From the listing below, extract each line containing the string "that".

__Collected data__
▬▬▬▬▬▬
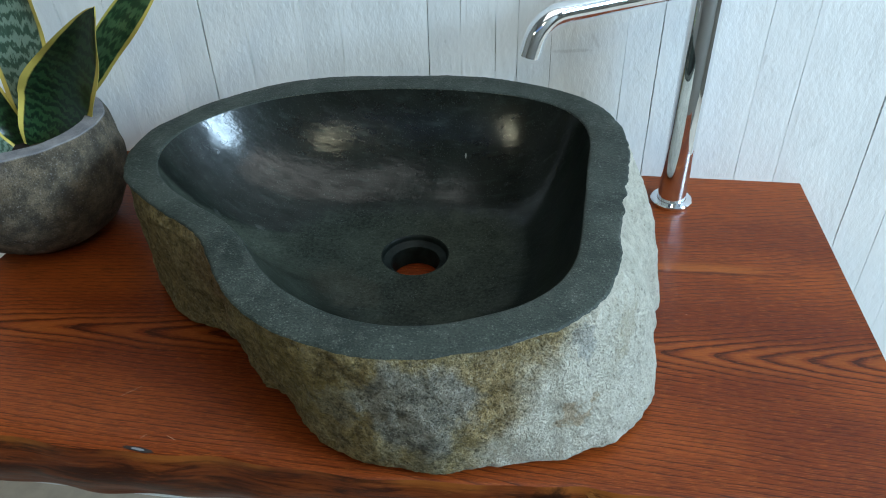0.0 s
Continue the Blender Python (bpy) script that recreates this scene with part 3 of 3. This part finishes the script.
def basin():
    bm = bmesh.new()
    rings = []
    levels = [0.0, 0.012, 0.03, 0.06] + list(np.linspace(0.09, 0.97, 34)) + [0.99, 1.0]
    for u in levels:
        ring = []
        for a in ANGLES:
            r0 = rim_out(a)
            top = rim_height(BC.x + r0 * math.cos(a), BC.y + r0 * math.sin(a))
            r = r0 + foot(a) * (1 - u) ** 0.9 + belly(a) * math.sin(math.pi * u) + waist(a, u) + cleft(a, u) - 0.018 * max(0.0, 1 - u / 0.045) ** 1.6
            gap = lift(a) * (1 + 0.5 * noise.noise(Vector((a * 30, 0, 0))))
            z = gap + u * (top - 0.0015 - gap)
            p = Vector((math.cos(a) * r, math.sin(a) * r, z))
            fade = min(1.0, (1 - u) * 12)
            d = 0.007 * noise.noise(p * 13) + 0.0024 * noise.noise(p * 33 + Vector((5, 1, 2))) + 0.0018 * noise.noise(p * 80) + 0.0012 * noise.noise(p * 170)
            r += d * fade
            ring.append(bm.verts.new((BC.x + math.cos(a) * r, BC.y + math.sin(a) * r, z)))
        rings.append(ring)
    # underside, hollowed a little so that its rim carries the stone
    for inset, rise in ((0.80, 0.0004), (0.45, 0.0004)):
        rings.insert(0, [bm.verts.new((BC.x + (v.co.x - BC.x) * inset, BC.y + (v.co.y - BC.y) * inset, 0.0006 + rise)) for v in rings[0]])
    skin_rings(bm, rings)
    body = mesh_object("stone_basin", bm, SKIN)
    tagged(body, "hollowed dark river-stone wash basin with a rough skin", "basin")

    # rim: honed flat top, eased at both arrises
    bm = bmesh.new()
    rows = []
    for k, drop in ((0.0, 0.0015), (0.035, 0.0004), (0.07, 0.0), (0.3, 0.0), (0.5, 0.0), (0.7, 0.0), (0.94, 0.0), (0.98, 0.0005), (1.0, 0.0014)):
        row = []
        for a in ANGLES:
            ro, ri = rim_out(a), swing(INNER, a)
            r = ro + (ri - ro) * k
            x, y = BC.x + r * math.cos(a), BC.y + r * math.sin(a)
            row.append(bm.verts.new((x, y, rim_height(x, y) - drop + 0.0005 * noise.noise(Vector((x * 30, y * 30, 1))))))
        rows.append(row)
    skin_rings(bm, rows)
    part("rim", bm, HONED, body, "matt grey honed stone rim")

    # bowl: from the inner arris down to the drain's recess
    bm = bmesh.new()
    rows = []
    for s in list(np.linspace(1.0, 0.9, 9)) + list(np.linspace(0.88, 0.0, 40)):
        row = []
        for a in ANGLES:
            ri = swing(INNER, a)
            px, py = BC.x + ri * math.cos(a), BC.y + ri * math.sin(a)
            qx, qy = DRAIN.x + 0.0335 * math.cos(a), DRAIN.y + 0.0335 * math.sin(a)
            d = (math.degrees(a) - 188 + 180) % 360 - 180
            fold = 0.5 * (1 + math.tanh(d / 2.5)) * max(0.0, 1 - max(0.0, d) / 60)
            n = 2.25 + 1.25 * hump(a, 178, 40) + 2.6 * hump(a, -5, 50) + 1.9 * hump(a, -90, 45) + 0.7 * fold
            x, y = qx + (px - qx) * s, qy + (py - qy) * s
            top = rim_height(px, py) - 0.0014
            z = FLOOR_IN + (top - FLOOR_IN) * (0.95 * s ** n + 0.05 * s ** 14)
            z += 0.0012 * noise.noise(Vector((x * 18, y * 18, 7))) * min(1.0, 6 * (1 - s)) * min(1.0, 5 * s)
            row.append(bm.verts.new((x, y, z)))
        rows.append(row)
    skin_rings(bm, rows)
    part("bowl", bm, POLISHED, body, "polished black-green hollow of the basin")

    # drain: a stepped ring bored through the floor
    profile = [(0.0335, FLOOR_IN), (0.0325, FLOOR_IN - 0.0006), (0.0318, FLOOR_IN - 0.0020), (0.0312, FLOOR_IN - 0.0055), (0.0295, FLOOR_IN - 0.0070), (0.0250, FLOOR_IN - 0.0080), (0.0240, FLOOR_IN - 0.0088), (0.0235, FLOOR_IN - 0.011), (0.0232, 0.001)]
    part("drain_hole", lathe(profile, DRAIN, 72), BORE, body, "stepped round drain hole bored through the stone")
    return body


stone_basin = basin()

# ---- the tap ----
TAP = Vector((0.2315, 0.752, 0.0))


ARM_Z = 0.2465


def tap():
    base = tagged(mesh_object("basin_tap", lathe([(0.0, 0.004), (0.0156, 0.004), (0.0156, 0.30), (0.0148, 0.302), (0.0, 0.302)], TAP, 64), CHROME), "tall chrome pillar tap with a curved spout", "tap")
    part("flange", lathe([(0.0, 0.0), (0.0225, 0.0), (0.0232, 0.0012), (0.0232, 0.0040), (0.0222, 0.0052), (0.0160, 0.0056)], TAP, 64), CHROME, base)
    tip = Vector((0.066, 0.6365, 0.212))
    reach = Vector((tip.x, tip.y, 0)) - Vector((TAP.x, TAP.y, 0))
    along = reach.normalized()
    path = []
    for k in np.linspace(0.0, 1.0, 14):
        path.append(Vector((TAP.x, TAP.y, ARM_Z)) + along * (reach.length - 0.032) * k)
    for b in np.linspace(0.1, 1.0, 14):
        t = b * radians(75)
        path.append(Vector((TAP.x, TAP.y, ARM_Z)) + along * (reach.length - 0.032 + 0.030 * math.sin(t)) + Vector((0, 0, -0.030 * (1 - math.cos(t)))))
    last, before = path[-1], path[-2]
    path.append(last + (last - before).normalized() * 0.011)
    spout = part("spout", tube(path, 0.0095, 32, False), CHROME, base)
    end, d = path[-1], (path[-1] - path[-2]).normalized()
    part("spout_mouth", tube([end, end + d * 0.0008, end - d * 0.006], [0.0095, 0.0082, 0.0080], 32), CHROME, spout)
    return base


basin_tap = tap()

# ---- the plant pot ----
POT_C = Vector((-0.458, 0.622, 0.0))


def plant_pot():
    profile = [(0.0, 0.0), (0.042, 0.0), (0.056, 0.006), (0.075, 0.020), (0.090, 0.042), (0.098, 0.066), (0.099, 0.088), (0.0965, 0.108), (0.0922, 0.124), (0.0895, 0.1315), (0.0872, 0.1345), (0.0700, 0.1345), (0.0680, 0.1325), (0.066, 0.115), (0.066, 0.085)]
    fine = []
    for (r0, z0), (r1, z1) in zip(profile, profile[1:]):
        for k in (0.0, 0.34, 0.67):
            fine.append((r0 + (r1 - r0) * k, z0 + (z1 - z0) * k))
    bm = lathe(fine + [profile[-1]], POT_C, 120)
    for v in bm.verts:
        q = v.co - POT_C
        out = Vector((q.x, q.y, 0)).normalized() if q.xy.length > 1e-6 else Vector()
        v.co += out * (0.005 * noise.noise(q * 11) + 0.0016 * noise.noise(q * 45)) * min(1.0, q.z * 40)
    bmesh.ops.remove_doubles(bm, verts=bm.verts[:], dist=1e-6)
    pot = tagged(mesh_object("plant_pot", bm, POT), "round rough grey-brown stone pot on the counter", "plant pot")
    bm = lathe([(0.0, 0.098), (0.03, 0.100), (0.055, 0.098), (0.067, 0.096)], POT_C, 48)
    for v in bm.verts:
        v.co.z += 0.004 * noise.noise(v.co * 60)
    bmesh.ops.remove_doubles(bm, verts=bm.verts[:], dist=1e-6)
    part("soil", bm, SOIL, pot, "dark damp potting soil")
    return pot


plant_pot_ob = plant_pot()


def leaf(parent, spine, width, fold, facing, material, label):
    """A sword-shaped blade: spine points, full width, how far it is folded along its middle, the way its face looks."""
    spine = [Vector(p) for p in spine]
    bm = bmesh.new()
    uv = bm.loops.layers.uv.new("uv")
    n_along, n_across = 40, 12
    face = Vector(facing).normalized()

    def at(t):
        k = t * (len(spine) - 1)
        i = min(int(k), len(spine) - 2)
        f = k - i
        p0, p1, p2, p3 = (spine[min(max(i + d, 0), len(spine) - 1)] for d in (-1, 0, 1, 2))
        return 0.5 * (2 * p1 + (p2 - p0) * f + (2 * p0 - 5 * p1 + 4 * p2 - p3) * f * f + (3 * p1 - p0 - 3 * p2 + p3) * f ** 3)

    sheets = []
    for side in (1, -1):
        rows = []
        for i in range(n_along + 1):
            t = i / n_along
            d = (at(min(1, t + 0.01)) - at(max(0, t - 0.01))).normalized()
            across = d.cross(face).normalized()
            out = across.cross(d).normalized()
            w = width * (0.50 + 0.50 * math.sin(math.pi * min(1.0, 0.12 + 0.62 * t))) * (1 - max(0.0, (t - 0.35) / 0.65) ** 1.9) * (0.55 + 0.45 * min(1.0, t / 0.35)) + 0.0004
            row = []
            for j in range(n_across + 1):
                s = 2 * j / n_across - 1
                wave = 0.0025 * math.sin(t * 21 + 2 * s) * abs(s) ** 2
                p = at(t) + across * (s * w / 2) + out * (fold * w * (s * s - 0.4) + wave + side * 0.0011 * (1 - 0.75 * s * s))
                row.append(bm.verts.new(p))
            rows.append(row)
        sheets.append(rows)
        for i in range(n_along):
            for j in range(n_across):
                quad = [rows[i][j], rows[i][j + 1], rows[i + 1][j + 1], rows[i + 1][j]]
                spots = [(j, i), (j + 1, i), (j + 1, i + 1), (j, i + 1)]
                f = bm.faces.new(quad if side == 1 else quad[::-1])
                for loop, (a, b) in zip(f.loops, spots if side == 1 else spots[::-1]):
                    loop[uv].uv = (a / n_across, b / n_along)
    top, low = sheets
    for j in (0, n_across):
        for i in range(n_along):
            f = bm.faces.new((top[i][j], top[i + 1][j], low[i + 1][j], low[i][j]))
            for loop, b in zip(f.loops, (i, i + 1, i + 1, i)):
                loop[uv].uv = (j / n_across, b / n_along)
    return part("leaf", bm, material, parent, label)


def snake_plant():
    root = tagged(mesh_object("snake_plant", lathe([(0.0, 0.090), (0.016, 0.092), (0.013, 0.099), (0.008, 0.102), (0.0, 0.103)], POT_C + Vector((0.01, 0.012, 0)), 20), ROOT), "variegated snake plant with yellow-edged leaves in the pot", "plant")
    leaf(root, [(-0.450, 0.634, 0.096), (-0.423, 0.645, 0.139), (-0.378, 0.636, 0.192), (-0.319, 0.610, 0.258)], 0.078, 0.16, (0.35, -1, 0.35), LEAF_DARK, "broad dark green banded leaf with yellow margin")
    leaf(root, [(-0.437, 0.668, 0.100), (-0.405, 0.668, 0.152), (-0.345, 0.660, 0.213), (-0.285, 0.662, 0.272), (-0.235, 0.664, 0.325)], 0.036, 0.22, (0.7, -1, -0.1), LEAF_MID, "long mottled green leaf leaning outwards")
    leaf(root, [(-0.455, 0.650, 0.100), (-0.452, 0.660, 0.180), (-0.445, 0.668, 0.270), (-0.440, 0.670, 0.360)], 0.060, 0.12, (0.2, -1, 0.0), LEAF_PALE, "upright pale grey-green banded leaf")
    leaf(root, [(-0.470, 0.640, 0.100), (-0.490, 0.640, 0.145), (-0.530, 0.635, 0.190), (-0.580, 0.630, 0.225)], 0.045, 0.14, (0.3, -1, 0.5), LEAF_DARK, "narrow green leaf bent outwards with yellow margin")
    leaf(root, [(-0.465, 0.610, 0.100), (-0.470, 0.585, 0.135), (-0.485, 0.560, 0.160), (-0.510, 0.540, 0.170)], 0.065, 0.14, (0.4, -0.5, 1), LEAF_PALE, "short pale leaf bending over the pot's rim")
    return root


snake_plant_ob = snake_plant()

# ---- the boards of the wall ----
BOARD_EDGES = [-0.441, -0.366, -0.322, -0.269, -0.201, -0.155, -0.054, -0.017, 0.022, 0.047, 0.084, 0.165, 0.2015, 0.310, 0.355, 0.447]
WIDE_GAPS = {-0.322: 0.0016, -0.054: 0.0009, 0.2015: 0.0011, 0.447: 0.0012}
rng = random.Random(4)


def board_mesh(a, b, ga, gb):
    """A board whose two long edges are a little ragged, so that the joints swell and close."""
    bm = bmesh.new()
    rows = []
    for z in [FLOOR_Z, -0.3] + list(np.linspace(-0.16, 0.42, 96)) + [0.6, CEIL_Z]:
        cut = []
        for at, g, side in ((a, ga, 1), (b, gb, -1)):
            open_by = g * (1 + 1.1 * noise.noise(Vector((at * 50, z * 16, 2))) + 0.7 * noise.noise(Vector((at * 50, z * 120, side))))
            cut.append(at + side * max(0.00007, open_by) + 0.0005 * noise.noise(Vector((at * 31, z * 25, 5))))
        rows.append([bm.verts.new((x, y, z)) for x, y in ((cut[0], WALL_Y + 0.0058), (cut[0], WALL_Y), (cut[1], WALL_Y), (cut[1], WALL_Y + 0.0058))])
    skin_rings(bm, rows)
    bm.faces.new(rows[0])
    bm.faces.new(rows[-1])
    return bm


while BOARD_EDGES[-1] < X1:
    BOARD_EDGES.append(BOARD_EDGES[-1] + rng.uniform(0.035, 0.08))
while BOARD_EDGES[0] > X0:
    BOARD_EDGES.insert(0, BOARD_EDGES[0] - rng.uniform(0.035, 0.08))
for a, b in zip(BOARD_EDGES, BOARD_EDGES[1:]):
    a, b = max(a, X0), min(b, X1)
    if b - a < 0.01:
        continue
    ga, gb = WIDE_GAPS.get(a, 0.0005) / 2, WIDE_GAPS.get(b, 0.0005) / 2
    part("board", board_mesh(a, b, ga, gb), PLANK, wall_back, smooth=False)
▬▬▬▬▬▬
__Written response__
Continue the Blender Python (bpy) script that recreates this scene with part 3 of 3. This part finishes the script.
    # underside, hollowed a little so that its rim carries the stone
    """A board whose two long edges are a little ragged, so that the joints swell and close."""